In the case of Gallo's HIV hypothesis, all rules were set aside. Gallo was the big chief, full of confidence, and he was backed by the US Government. Protocol was ignored, and instead of the HIV hypothesis appearing tentatively in some respectable medical journal, it was announced, fully fledged as a fait accompli, in two national newspapers, the Wall Street Journal and the Washington Post. That these two newspapers cater to the centers of the country's financial and political power itself arouses suspicions in what was going on. Why were the New York Times and the San Francisco Examiner not in on it? Be that as it may, it was only several days later, on 19 April 1984, that Gallo's formal announcement appeared in the New Scientist.* The report made no mention of Montagnier's LAV; instead, Gallo claimed he had discovered another altogether new virus called HTLVIII which he stated without fear of contradiction to be the cause of AIDS. (It was only later that HTLVIII was shown to be none other than Professor Montagnier's LAV.)

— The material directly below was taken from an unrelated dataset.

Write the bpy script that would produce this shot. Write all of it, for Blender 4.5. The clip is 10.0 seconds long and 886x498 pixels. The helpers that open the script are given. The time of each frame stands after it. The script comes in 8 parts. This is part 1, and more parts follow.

*The New Scientist is not a medical journal. It is a popular weekly magazine on sale to the general public.

The New Scientist report, which set off the most bizarre sequence of events in medical history, read as follows: "Researchers at America's National Cancer Institute in Bethesda, Maryland, believe they have finally tracked down the organism that causes Acquired Immuno-Deficiency Syndrome (AIDS). It is a virus that affects particular cells of the immune system and is called Human T cell Leukemia Virus III (HTLVIII)."

In his book AIDS The HIV Myth (Macmillan, 1989), English journalist Jad Adams described the events that immediately followed the New Scientist report:

"There now occurred one of the strangest tableaux of the entire AIDS story. The Department of Health and Human Services held a press conference in Washington, DC, on April 23 to report on a new virus which had been found by Robert Gallo.

The press conference was held in a small auditorium; too small to hold the reporters and TV crews who attended. Microphones hung round the lectern like fruit weighing down a tree, and scientists crowded onto the tiny stage. Secretary of Health and Human Resources, Margaret Heckler, even introduced a scientist who wasn't there.

Gallo made a grand entrance, as described by David Black: 'He approached the podium like the only kid in the school assembly to have won a National Merit Scholarship. He was fastidiously dressed. None of Sonnabend's (Dr Sonnabend--see Chapter 8 and Chapter 10 ) ratty sweaters and baggy slacks for him. He wore aviator glasses--a Hollywood touch-and his hair was rumpled, but just enough to make it look as if he had recently emerged from handling a crisis. His manner seemed to me condescending, as though he were the Keeper of Secrets obliged to deal with a world of lesser mortals.' The moral seems to be to make sure David Black is your friend before you invite him to your press conference.

Margaret Heckler acknowledged 'other discoveries ... in different laboratories-even in different parts of the world' but the accolade was reserved for the US: 'Today we add another miracle to the long honor roll of American medicine and science.

Heckler said the discovery of the virus would allow the development of a vaccine against AIDS which would be available by 1986. She resigned her post in 1985 and was sent to Ireland as ambassador.

An honorable exception to the shabby behavior of the US media in general was the New York Times which, days before the press conference, featured a story in which credit for the isolation of the virus went to the Pasteur Institute. Later the New York Times commented on the fierce-and prematurefight for credit between scientists and bureaucratic sponsors of research.

One other event occurred on April 23: a patent was filed in the US on a test kit developed by Gallo. The prestige of coming first in the race to grow the virus was now indistinguishable from the financial gain each institute would receive if they could prove they came first. The small matter of proving that the virus actually caused the disease remained."